Woolf stated that remote valuations are not always possible or preferred, and added that where physical inspections remain vital they might involve surveyors themselves lessening their carbon impact by maximising external real-time data.

“It is entirely feasible to deliver a professional service without harming the natural world, all it takes is an innovative approach that embraces the advantages of digital technology without throwing out more traditional valuation methods,” Woolf said.

Woolf added that Legal & General Surveying Services is currently working on adopting sustainable solutions with a number of its lender clients to minimise its environmental impact. As a valuation and survey firm, additional climate-related targets will be part of its own net zero ambitions.

“Climate risk management processes will matter in the same way as other Key Performance Indicators (KPIs), and Key Risk Indicators (KRIs), which is a measurement of a business activity’s riskiness,” she added.

“This is the future of valuations in an age of climate risk. Everyone must step up, sooner rather than later.”

Overall, she believes there is a considerable implementation gap when it comes to policies on energy efficiency.

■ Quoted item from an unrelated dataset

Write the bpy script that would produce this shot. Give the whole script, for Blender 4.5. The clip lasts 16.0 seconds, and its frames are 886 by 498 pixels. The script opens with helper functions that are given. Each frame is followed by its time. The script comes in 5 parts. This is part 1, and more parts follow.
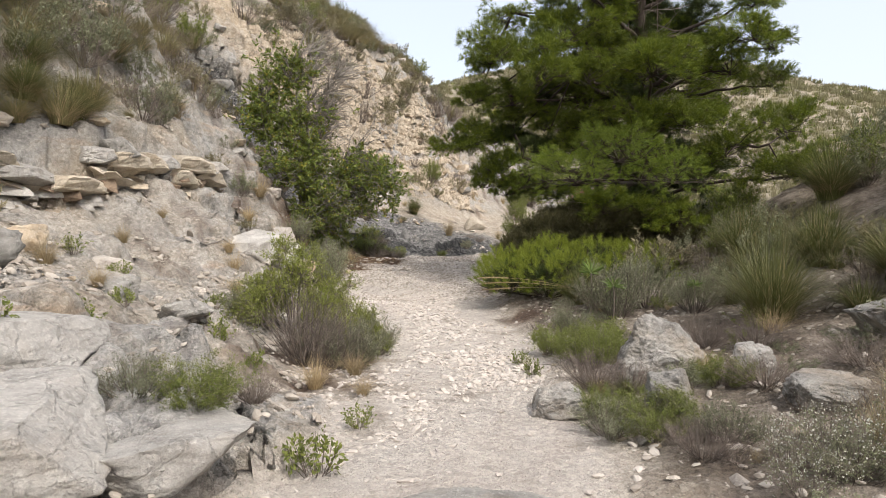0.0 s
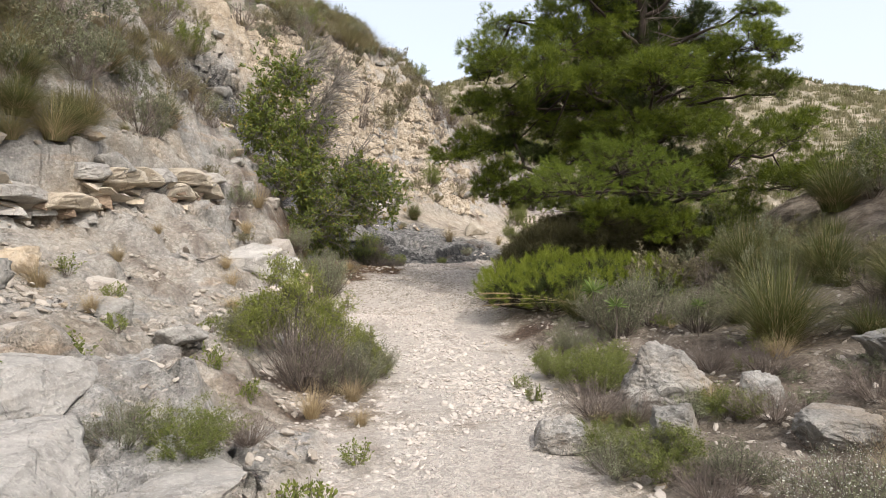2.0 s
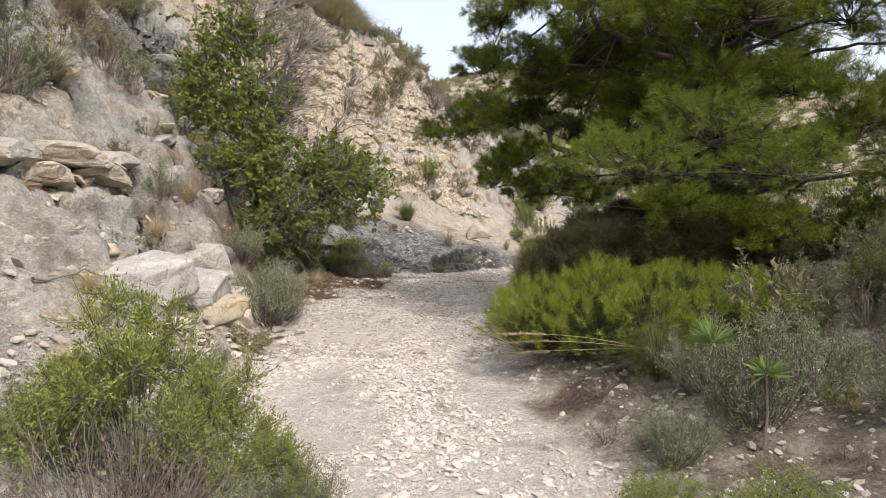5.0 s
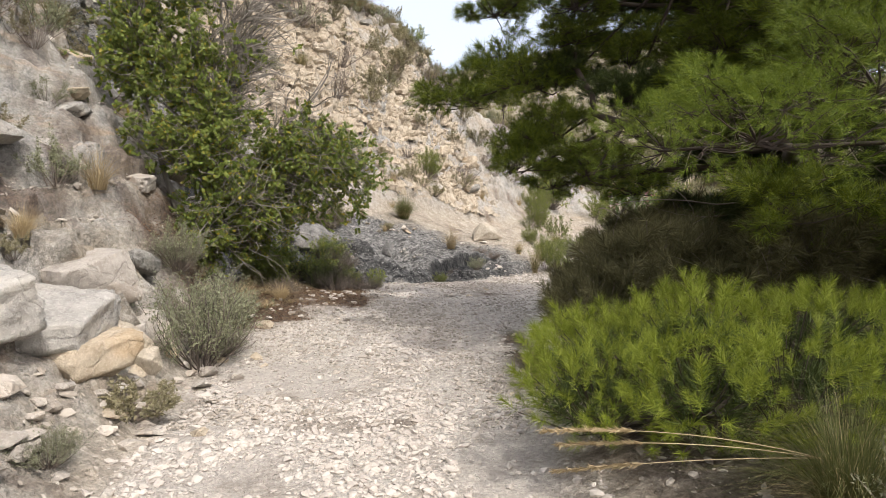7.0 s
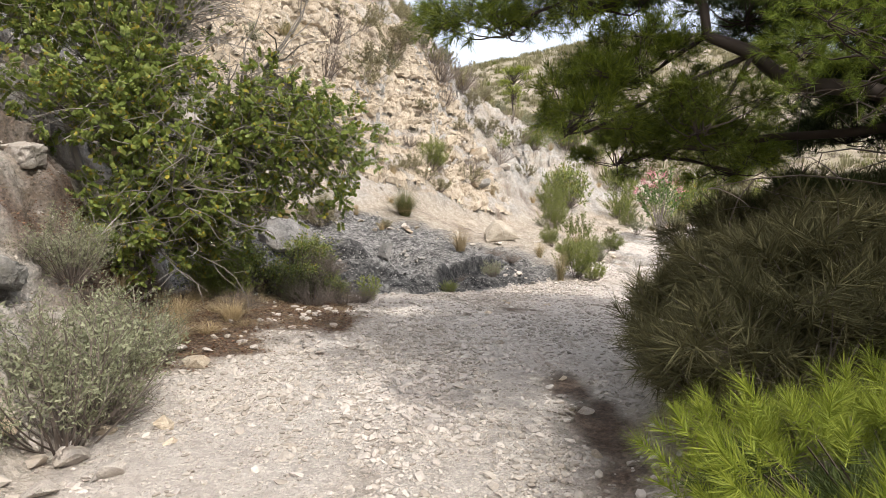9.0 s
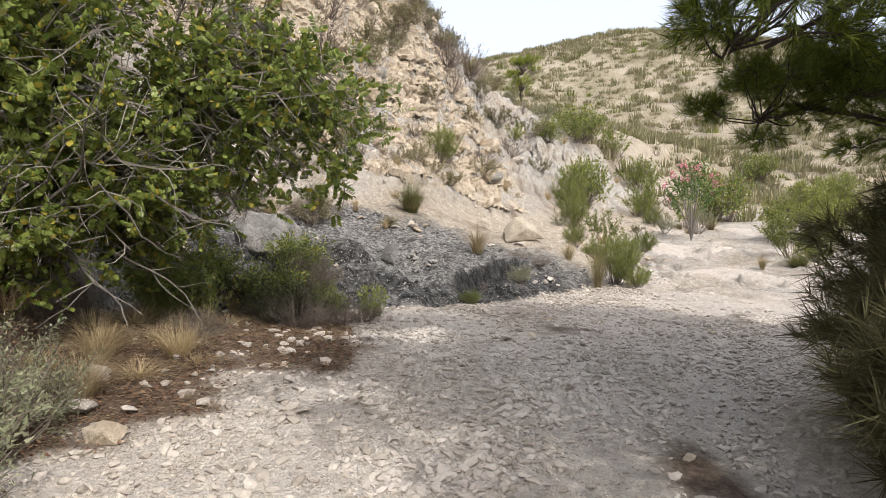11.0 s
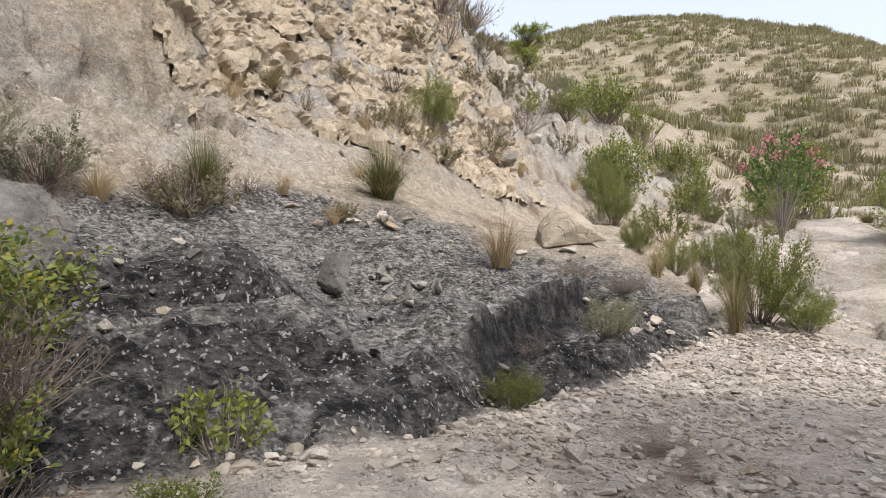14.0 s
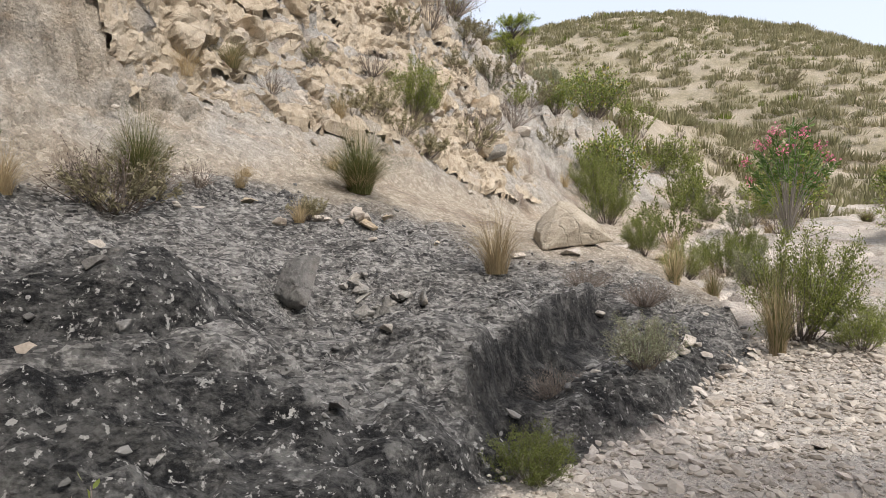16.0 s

Read more: Housing development finance industry has not committed to net zero

“According to the CCC’s June 2022 report, the only existing policy proposal is a voluntary target for mortgage lenders to encourage borrowers to improve the energy efficiency of their homes,” Woolf said. She noted that this proposal carries minimal oversight and lacks an enforcement mechanism to drive decarbonisation.

“Without an increase in funding, and a concerted effort to advance these policies, it remains challenging to reform inefficient homes in our transition to net zero,” Woolf added, noting that this would not be an easy problem to solve.